Namfrel’s IT team noticed something wrong during Comelec’s end-to-end demonstration of the election system on Mar. 22, 2022: “The VCM System Hash Code shown during the demo did not match what was published during the second Final Trusted Build.”
Namfrel emailed Commissioner Marlon Casquejo about it the next day. No reply. Instead, Comelec posted on Mar. 24 on its website a supposed admission by its international certifier Pro V&V of human typographical error.
Namfrel again wrote Casquejo on Mar. 25 seeking five documents. Those pertained to Pro V&V’s encoding and compliance with hash code protocols. It sought independent verification. Again, no reply.
“The process of building components into a system, which included the generation of the system hash, was never shown publicly. Aside from the VCM System Hash, no other hash codes were shared for public check,” Namfrel concluded. “Without the system hash generation in full view of stakeholders, the source code that Namfrel saw and reviewed could be different from what was used by the VCMs on Election Day. In layman terms, this software used on the VCMs on Election Day … could have been edited.”

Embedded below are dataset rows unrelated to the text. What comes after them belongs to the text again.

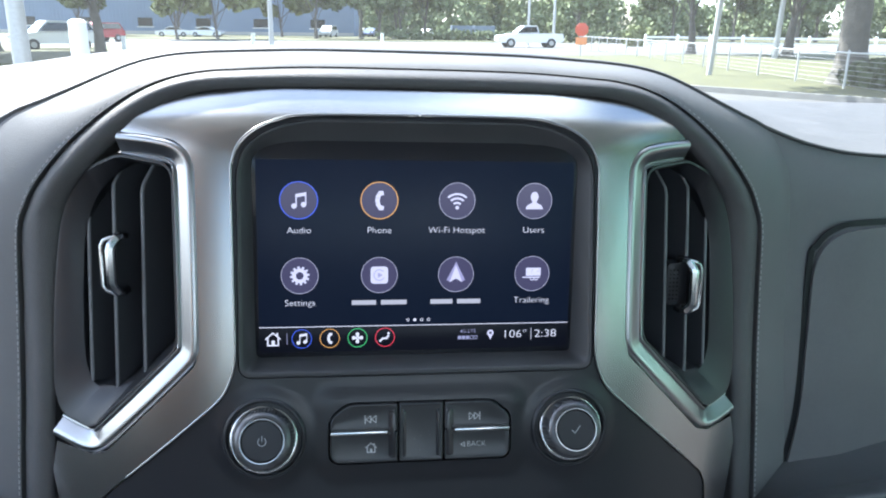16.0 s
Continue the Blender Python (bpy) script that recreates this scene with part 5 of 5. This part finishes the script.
def patch(name, pts, z, material, label, category):
    bm = bmesh.new()
    a = [bm.verts.new((x, y, z)) for x, y in pts]
    b = [bm.verts.new((x, y, -0.05)) for x, y in pts]
    bm.faces.new(a)
    for i in range(len(a)):
        bm.faces.new((a[i - 1], a[i], b[i], b[i - 1]))
    return single(name, bm, material, label, category, base=Matrix(), kind="structure")


patch("road", [(-400, 62), (6, 55), (60, 62), (400, 90), (400, 118), (60, 92), (6, 88), (-400, 100)], 0.01, ROAD, "pale concrete road", "road")
patch("grass_verge", [(-90, 31), (-9, 31), (-3, 38), (-2, 56), (-90, 62)], 0.09, GRASS, "dry mown grass verge", "grass")
patch("grass_strip", [(5.0, 27.0), (9.6, 19.4), (12.2, 15.5), (24, -4), (60, -30), (90, 30), (90, 60), (40, 54), (12, 44)], 0.10, GRASS, "yellowing grass strip behind a kerb", "grass")
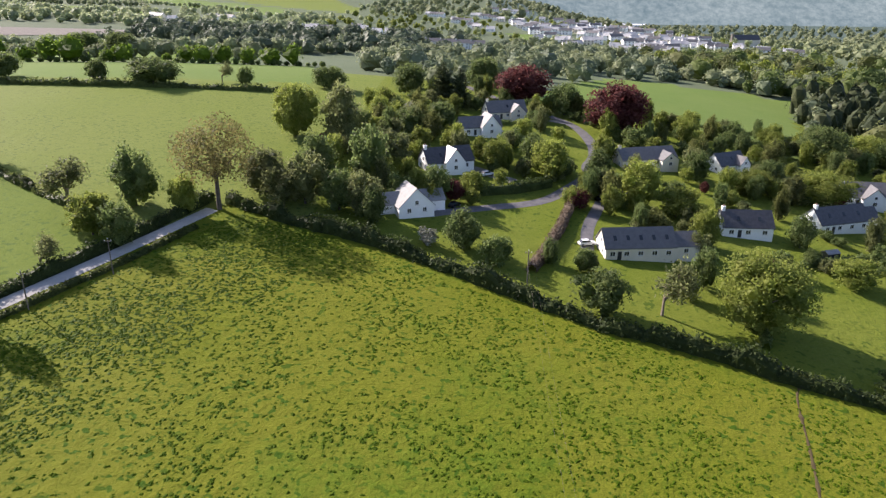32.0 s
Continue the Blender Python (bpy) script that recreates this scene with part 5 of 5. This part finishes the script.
def village_house(x, y, turn, L, W, eave, ridge, wall, roof, label, wins=3, doors=1, chim=1, ext=None, sky=0, front="y-"):
    """A house on its long side: base corner frame at its middle, windows on the long side and on both gables."""
    r = new("house")
    z = gz(x, y)
    r.matrix_world = Matrix.LocRotScale((x, y, z), Euler((0, 0, radians(turn))), None)
    block(r, -L / 2, L / 2, -W / 2, W / 2, eave, ridge, "x", wall, roof, 0.3, -2.0)
    for k in range(wins):
        window(r, -L / 2 + L * (k + 0.5) / wins, -W / 2, 0.95, 1.3, 1.15, "y-", 1)
    if doors:
        door(r, -L / 2 + L * 1.0 / max(wins, 1), -W / 2, 0.0, 0.95, 2.05, "y-")
    for gx_, fc in ((-L / 2, "x-"), (L / 2, "x+")):
        window(r, gx_, -W * 0.22, 0.95, 1.1, 1.15, fc, 1)
        window(r, gx_, W * 0.22, 0.95, 1.1, 1.15, fc, 1)
        if ridge - eave > 2.5:
            window(r, gx_, 0, eave + 0.35, 1.0, 1.1, fc, 1)
    for k in range(sky):
        xx = -L / 2 + L * (k + 0.7) / (sky + 0.4)
        m = (ridge - eave) / (W / 2)
        y0_, y1_ = -W * 0.33, -W * 0.33 + 0.9
        skylight(r, ((xx, y0_, eave + m * (y0_ + W / 2)), (xx, y1_, eave + m * (y1_ + W / 2)), 0.75, "x"))
    for k in range(chim):
        chimney(r, (-L / 2 + 0.6) if k == 0 else (L / 2 - 0.6), 0, eave, ridge + 1.0, 0.8, 1.0, 2, wall)
    if ext:
        ex, ey, el, ew, ee, er, al = ext
        block(r, ex - el / 2, ex + el / 2, ey - ew / 2, ey + ew / 2, ee, er, al, wall, roof, 0.25, -2.0)
        if al == "y":
            window(r, ex, ey - ew / 2, 0.95, 1.2, 1.15, "y-", 1)
            window(r, ex, ey - ew / 2, ee + 0.2, 0.9, 0.9, "y-", 0)
        else:
            window(r, ex, ey - ew / 2, 0.95, 1.2, 1.15, "y-", 1)
    PLOTS.append((x, y, max(L, W) / 2 + 2))
    return tagged(r, label, "house", "houses of the village")


village_house(4.6, 450, 112.5, 9, 9.4, 2.5, 7.0, "render", "greytile", "white gabled house with rooflights and a pale grey roof", 2, 0, 0, (2.0, 0, 6, 18, 2.5, 4.9, "y"), 4)
village_house(13, 485.5, 25, 15, 8, 2.8, 6.6, "render", "slate", "white house with crossing slate roofs and a conservatory", 3, 1, 1, (0.5, -3.2, 6.5, 6, 3.0, 7.0, "y"), 2)
village_house(24, 528, 17, 15, 8, 2.7, 6.0, "render", "tile", "long low house with pale grey tiled roof", 3, 1, 0, (3, -2, 7, 8, 3.0, 7.2, "y"))
village_house(35, 556, 18, 16, 8, 2.7, 6.6, "cream", "tile", "cream bungalow with brown-grey tiled roof and chimney", 3, 1, 1, (3.5, -3.5, 6, 6, 2.7, 5.6, "y"), 1)
village_house(59.5, 436.5, 6, 17, 8, 2.9, 6.6, "cream", "tile", "long cream bungalow with five rooflights in grey tiles", 5, 1, 0, (11.6, 0.4, 6.4, 6.6, 2.6, 5.2, "x"), 5)
village_house(93.5, 457, -2, 13, 8, 2.8, 6.4, "render", "slate", "white cottage with dark slate roof and gable chimney", 3, 1, 1, None, 2)
village_house(124.5, 469, 18, 17, 8, 2.8, 6.6, "render", "slate", "white house with long dark slate roof and rooflights", 4, 1, 1, (10.5, 0, 5, 6, 2.6, 5.4, "x"), 3)
village_house(147, 497, -10, 13, 9, 2.8, 6.8, "render", "tile", "white house with a light grey hipped-looking roof", 3, 1, 1, (2, -4, 7, 6, 2.8, 6.2, "y"))
village_house(79.5, 510, 16, 20, 9, 2.8, 6.0, "cream", "tile", "wide bungalow with brown-grey tiles and white verges", 4, 1, 1, (6, -4.5, 6, 5, 2.8, 5.0, "y"))
village_house(109, 514.5, 28, 12, 7.5, 2.8, 6.4, "render", "slate", "dark-roofed house half hidden by garden trees", 3, 1, 0, (3.5, -3, 5, 5, 2.8, 5.4, "y"), 1)
village_house(205, 470, 20, 12, 8, 3, 6.4, "render", "slate", "white house above the valley wood", 3, 1, 1)

ribbon("village_road", [(70, 478), (62, 487), (57.5, 497), (64, 512), (66, 530), (63, 556), (52, 569), (30, 600), (20, 625)], 4.6, 0.09, "road", "grey village road curving between gardens", "road", camber=0.03)
ribbon("house_drive", [(9, 448.5), (13, 451), (24.3, 456.5), (40.4, 464), (49, 477), (56, 488)], 3.6, 0.07, "road", "pale tarmac drive to the white house", "driveway")
ribbon("house_drive", [(20, 488), (28, 483), (33, 479)], 5.0, 0.07, "gravel", "gravel forecourt of a village house", "driveway")
ribbon("house_drive", [(48, 436), (50, 449), (55, 462), (60, 476)], 3.2, 0.07, "road", "dark tarmac drive of the bungalow", "driveway")
ribbon("house_drive", [(40, 556), (50, 560), (62, 556)], 4.0, 0.07, "gravel", "gravel drive of a bungalow", "driveway")
hedge("beech_hedge", [(33, 421.5), (37, 431), (43, 447), (49.5, 468)], 2.8, 2.5, "clipped beech hedge still brown from winter", "brown", 16, 0.32, seed=41, rough=0.05)
hedge("hedge", [(-8, 466), (6, 466), (20, 464.5), (33, 470), (44, 478)], 2.6, 3.1, "clipped dark garden hedge", "dusky", 12, 0.45, seed=42, rough=0.1)
hedge("hedge", [(20, 540), (34, 544), (46, 548)], 1.6, 1.6, "clipped garden hedge before a bungalow", "broad", 7, 0.45, seed=43, rough=0.1)
hedge("hedge", [(80, 540), (95, 536), (110, 531), (130, 520), (150, 515)], 2.4, 2.4, "garden hedge below the upper field", "broad", 6, 0.6, seed=44)
hedge("hedge", [(75, 588), (118, 584), (165, 580), (215, 640)], 2.6, 2.2, "hedge along the upper field", "broad", 4, 0.8, seed=45)
hedge("hedge", [(76, 398), (83, 420), (96, 436), (120, 446), (150, 455)], 2.0, 1.6, "garden hedge between lawn and paddock", "broad", 5, 0.6, seed=46)
for x, y, turn, m in ((48.3, 438.5, 10, "carwhite"), (15.8, 455.2, 60, "carblack"), (58, 470, 20, "carblack"), (25.5, 482, 35, "carwhite"), (31, 531, 20, "carwhite"), (139, 480, 0, "carwhite")):
    car(x, y, turn, m, ("white" if m == "carwhite" else "black") + " car parked beside a village house")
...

“Flimsy!” Namfrel chairman Lito Averia described in an interview Pro V&V’s alibi of typo error. Comelec’s multimillion-dollar contractor shouldn’t have manually encoded the hash code. For accuracy, IT professionals simply copy and paste it to websites or other electronic documents. Averia came upon the hash code discrepancies minutes into the Comelec demo.
“Flimsy!” Rio said in a separate interview. “Lawyer-commissioners shouldn’t have believed Pro V&V. They should have tried to understand the technology.”
Once AFP deputy chief for research and development, Rio avers that the flood of results by 8:02 election night was meant to condition voters’ minds. Bongbong Marcos and Sara Duterte from the start led the presidential and VP races till returns tapered off in four days.
VCMs were rigged, Rio says. Last November he petitioned the Supreme Court to order Comelec to disclose the transmission logs lest they be deleted. The SC gave the poll body ten working days from Feb. 28 to reply.
Retired Col. Leonardo Odono sought the same Comelec records “in the exercise of my constitutional right of access to information.” Ignored since November, the PMA 1964 graduate is conferring with congressmen to impeach five of the seven commissioners for “conspiracy of silence”.